In a way, these are very socialist images. The phantasmagorical people moving ghostly through the streets reinforce the concept of community while diminishing the significance of the individual. In addition, the images depict the momentum of social change that came after communism; some individuals thrived, others were allowed to fall by the wayside. In the USSR old women often needed to stand in long lines to obtain basic staples–bread, meat, flour. Under the new economic system, the quality of goods improved and increased in variety. The old women, instead of standing in lines, sometimes found themselves sitting on the curbs begging for the money to buy the necessities once provided at low cost by the State.
Titarenko doesn’t judge the changes. He doesn’t really attempt to document the changes. He simply sets up his camera and opens the shutter. This is his city, these are his people, this is the reality of the city and the people.
When asked about his influences, Titarenko names an earlier resident of St. Petersburg, the Soviet-era composer Dmitri Shostakovich. One doesn’t ordinarily consider classical composers as being particularly influential on modern visual artists, but Shostakovich occupies a unique position for Titarenko. Shostakovich and his works were officially denounced twice by the Soviet government, his compositions were periodically banned. He avoided joining the Communist Party until 1960, when he was 55 years old. Shostakovich wasn’t a rebel, at least not in the sense that he was turning his talents in opposition to the government. He was simply a musician who believed the State had no legitimate authority over music. It’s a position with which Titarenko concurs.
Titarenko was particularly influenced by Shostakovich’s Second Cello Concerto. He has called the concerto “music that is the conscience of a destroyed culture, and a very precious reminder of the frailty of humanity.”
“During my walks around the city, I realized that St. Petersburg offered endless living illustrations of this [concerto]. The monotonous opening cello melody was one of despair, but also of expectation. The concerto was instrumental in realizing certain images.”
Certainly, there is lyricism in Titarenko’s work. Some of that is a product of the long exposures and Titarenko’s darkroom technique, but it also grows out of the total lack of irony in the work. There is no sense of being cleverer-than-thou or being tongue-in-cheek. Titarenko is honestly and deeply in love with his city and honestly and deeply concerned about what happens in and to it.
Looking at the photograph above (which I confess is my favorite Titarenko photograph), I’m reminded of Dostoevsky’s 1866 novel Crime and Punishment. That dark blot of a figure could be Raskolnikov skulking through the streets of St. Petersburg, plotting the murder of the pawnbroker. It is a figure that seems to exist outside of normal time, a figure that is equally real and fictional.
All of Titarenko’s images of St. Petersburg seem to belong as much in the past as they do in the present.

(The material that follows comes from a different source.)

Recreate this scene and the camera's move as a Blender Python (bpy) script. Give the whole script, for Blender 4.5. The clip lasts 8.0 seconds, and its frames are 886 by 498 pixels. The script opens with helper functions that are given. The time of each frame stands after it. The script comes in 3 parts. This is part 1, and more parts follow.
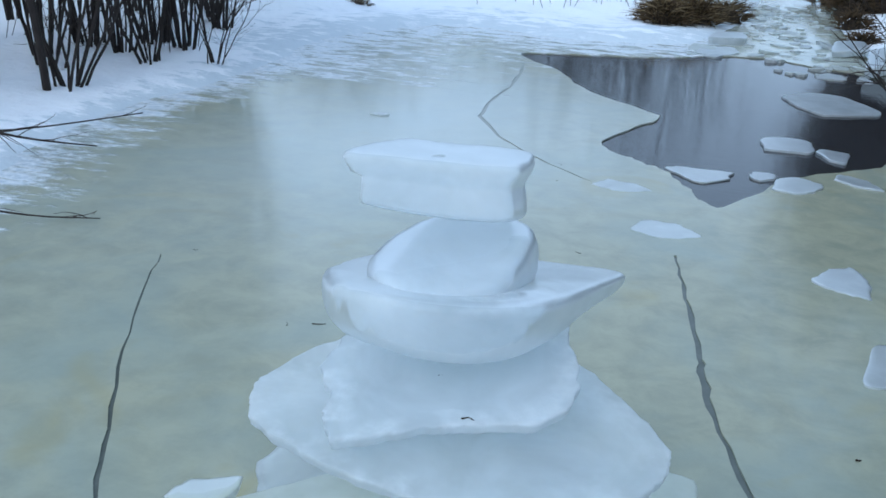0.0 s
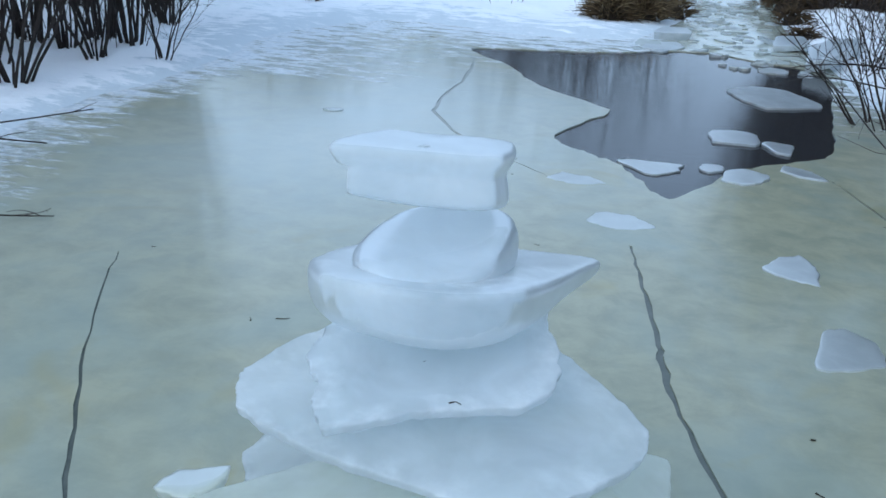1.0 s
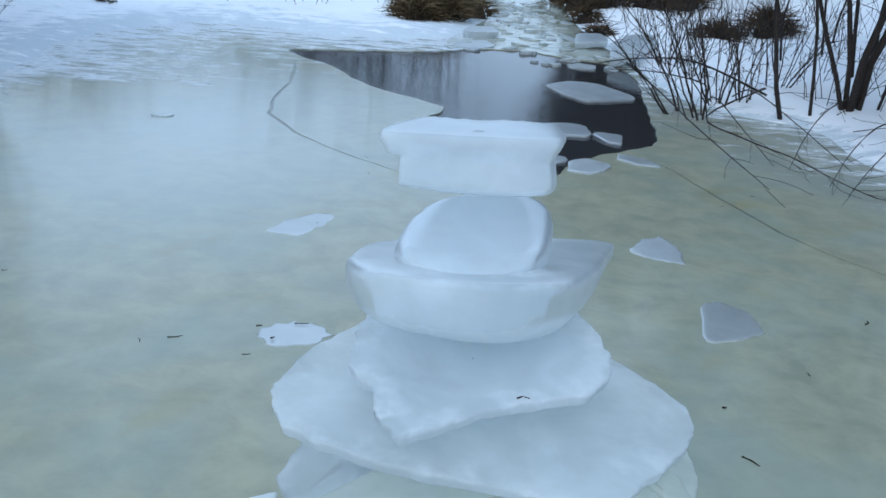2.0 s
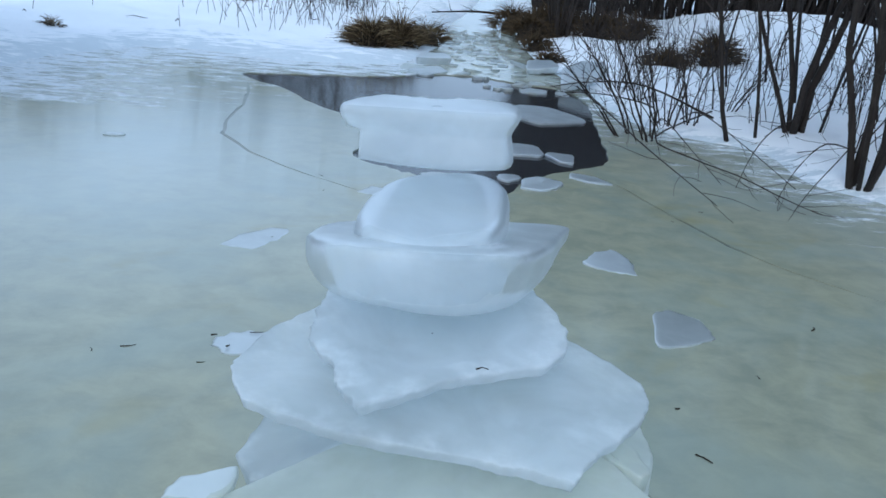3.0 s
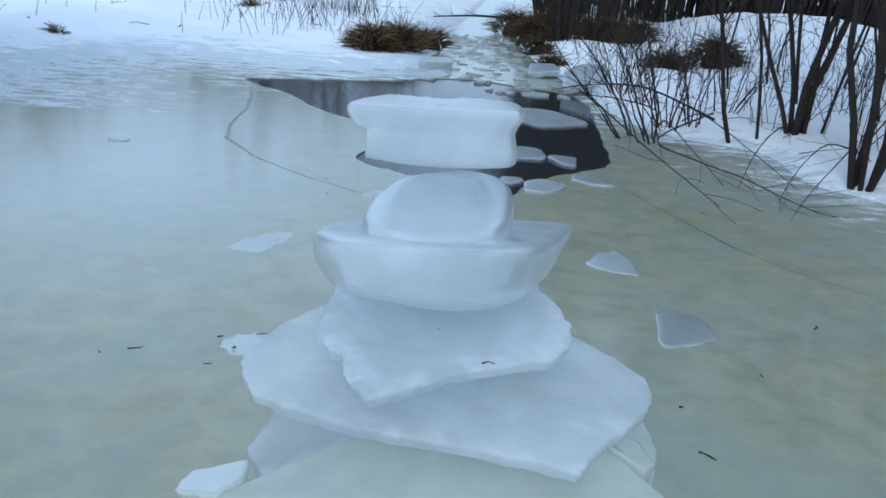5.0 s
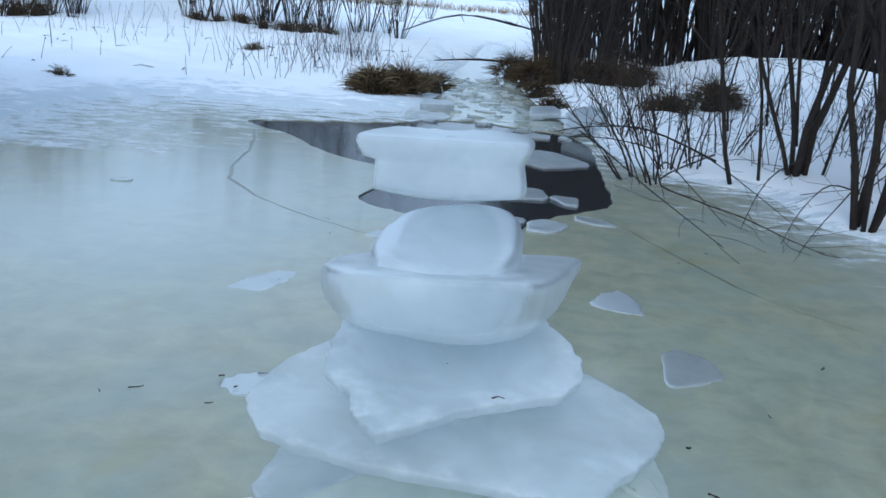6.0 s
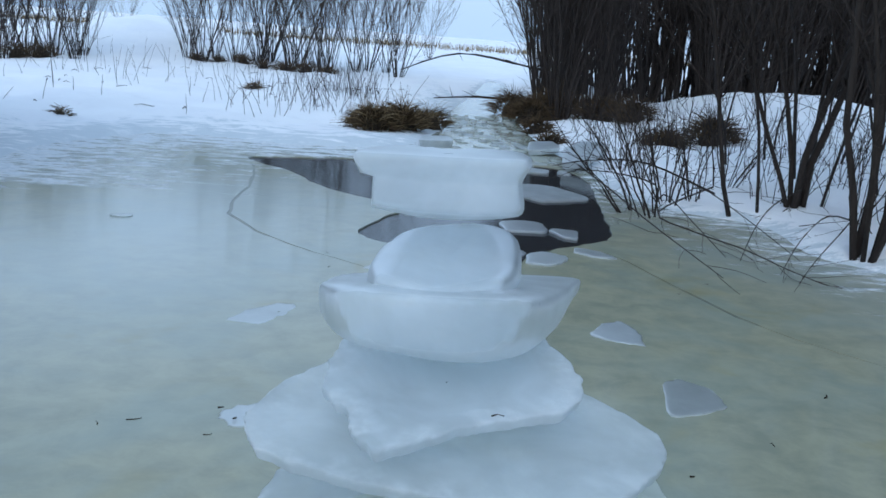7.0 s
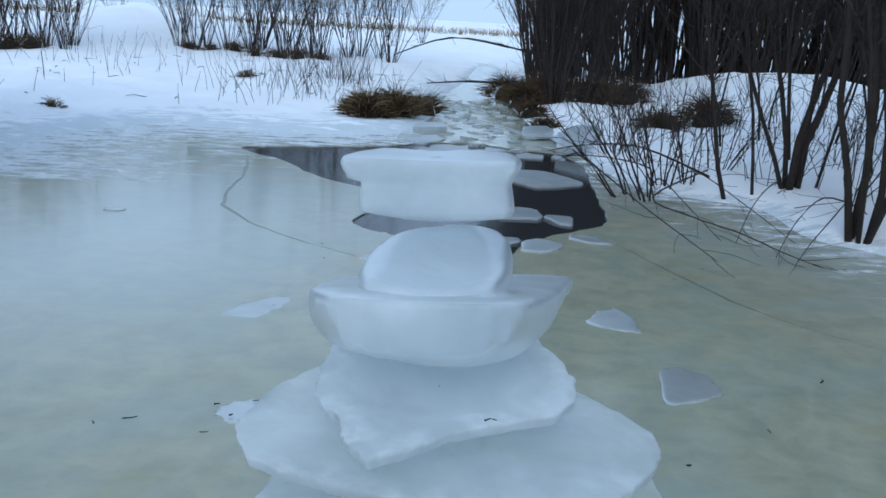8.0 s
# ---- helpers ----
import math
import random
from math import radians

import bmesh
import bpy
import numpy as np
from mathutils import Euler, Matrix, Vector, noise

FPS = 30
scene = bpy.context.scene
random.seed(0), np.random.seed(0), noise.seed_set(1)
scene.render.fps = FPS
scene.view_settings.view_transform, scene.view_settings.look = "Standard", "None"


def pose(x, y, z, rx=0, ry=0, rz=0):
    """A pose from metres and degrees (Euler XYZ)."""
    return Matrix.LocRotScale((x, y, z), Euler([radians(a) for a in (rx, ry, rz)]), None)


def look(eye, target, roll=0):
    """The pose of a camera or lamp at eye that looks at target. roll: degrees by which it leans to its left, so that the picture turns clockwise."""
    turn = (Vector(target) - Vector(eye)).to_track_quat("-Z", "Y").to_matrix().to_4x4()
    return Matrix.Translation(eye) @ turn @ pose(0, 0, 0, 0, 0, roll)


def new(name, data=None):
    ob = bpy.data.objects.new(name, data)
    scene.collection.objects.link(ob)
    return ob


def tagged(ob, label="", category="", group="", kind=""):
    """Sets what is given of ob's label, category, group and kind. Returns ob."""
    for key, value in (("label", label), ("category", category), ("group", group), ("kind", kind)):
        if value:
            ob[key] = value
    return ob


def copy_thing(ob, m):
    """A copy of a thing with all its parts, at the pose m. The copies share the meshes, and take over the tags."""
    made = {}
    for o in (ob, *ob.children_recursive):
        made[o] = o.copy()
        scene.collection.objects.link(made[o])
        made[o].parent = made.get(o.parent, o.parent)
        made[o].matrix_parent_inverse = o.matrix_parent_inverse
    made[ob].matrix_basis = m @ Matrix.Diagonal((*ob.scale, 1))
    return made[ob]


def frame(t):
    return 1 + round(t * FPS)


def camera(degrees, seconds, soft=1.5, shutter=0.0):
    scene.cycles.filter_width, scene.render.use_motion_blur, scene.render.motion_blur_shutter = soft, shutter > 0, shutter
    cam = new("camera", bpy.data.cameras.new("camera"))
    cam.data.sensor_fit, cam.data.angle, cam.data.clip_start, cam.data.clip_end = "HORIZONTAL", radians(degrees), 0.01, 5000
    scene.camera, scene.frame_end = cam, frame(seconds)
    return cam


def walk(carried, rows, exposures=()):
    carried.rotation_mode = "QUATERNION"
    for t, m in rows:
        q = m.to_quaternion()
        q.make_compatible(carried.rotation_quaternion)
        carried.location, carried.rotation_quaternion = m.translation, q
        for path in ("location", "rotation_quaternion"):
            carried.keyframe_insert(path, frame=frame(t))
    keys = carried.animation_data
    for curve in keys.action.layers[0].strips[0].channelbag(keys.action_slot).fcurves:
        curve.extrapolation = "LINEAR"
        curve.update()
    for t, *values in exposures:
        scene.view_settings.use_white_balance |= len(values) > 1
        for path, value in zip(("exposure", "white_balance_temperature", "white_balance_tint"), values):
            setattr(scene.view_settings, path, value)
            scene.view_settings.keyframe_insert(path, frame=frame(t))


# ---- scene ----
cam = camera(50.9, 8.0, soft=1.6)
EXPOSURE = 0.68
PATH = [
    (0, (0.672, 0.198, 1.799), (0.204, 2.003, 1.074), 2.9),
    (0.5, (0.679, 0.171, 1.793), (0.247, 1.979, 1.055), 2.8),
    (1, (0.616, 0.145, 1.796), (0.259, 1.973, 1.069), 3.4),
    (1.5, (0.371, 0.189, 1.746), (0.278, 2.054, 1.032), 2.8),
    (2, (0.156, 0.17, 1.717), (0.238, 2.045, 1.025), 4.5),
    (2.2, (0.127, 0.17, 1.692), (0.26, 2.045, 1.01), 4.7),
    (3.3, (0.156, 0.08, 1.626), (0.334, 1.976, 1.015), 5.1),
    (3.5, (0.156, 0.067, 1.648), (0.325, 1.958, 1.019), 4.8),
    (4, (0.164, 0.073, 1.643), (0.343, 1.968, 1.029), 4.4),
    (5.5, (0.133, 0.086, 1.619), (0.3, 1.983, 1.008), 4.8),
    (6, (0.131, 0.097, 1.601), (0.296, 2.02, 1.076), 4.7),
    (6.5, (0.132, 0.103, 1.558), (0.31, 2.039, 1.091), 4.8),
    (7, (0.137, 0.091, 1.565), (0.297, 2.034, 1.119), 4.2),
    (7.5, (0.148, 0.1, 1.589), (0.306, 2.041, 1.133), 3.4),
    (8, (0.148, 0.11, 1.597), (0.317, 2.045, 1.118), 3.3),
]
walk(cam, [(t, look(eye, target, roll)) for t, eye, target, roll in PATH], [(0, EXPOSURE), (2, EXPOSURE - 0.04), (4, EXPOSURE - 0.12), (5.6, EXPOSURE - 0.14), (6.5, EXPOSURE - 0.12), (7, EXPOSURE - 0.27), (8, EXPOSURE - 0.27)])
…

They could, in fact, be said to be ruminations on the very notion of time. The photographic and printing techniques used by Titarenko are the same used by 19th century photographers. His approach is decidedly low-tech and very labor-intensive. Each photograph takes a few days to complete by hand–and could likely be done in as many hours using modern technology.
Since the fall of the Soviet Union Alexey Titarenko has done well for himself. His work is now exhibited throughout Europe and the United States. He could easily afford modern equipment, he could easily choose to use modern techniques. His choice to rely on old gear is an odd act of socialist solidarity. The object of that solidarity isn’t socialism, however; the object is his city.
His city is worth the extra work. His city has earned it.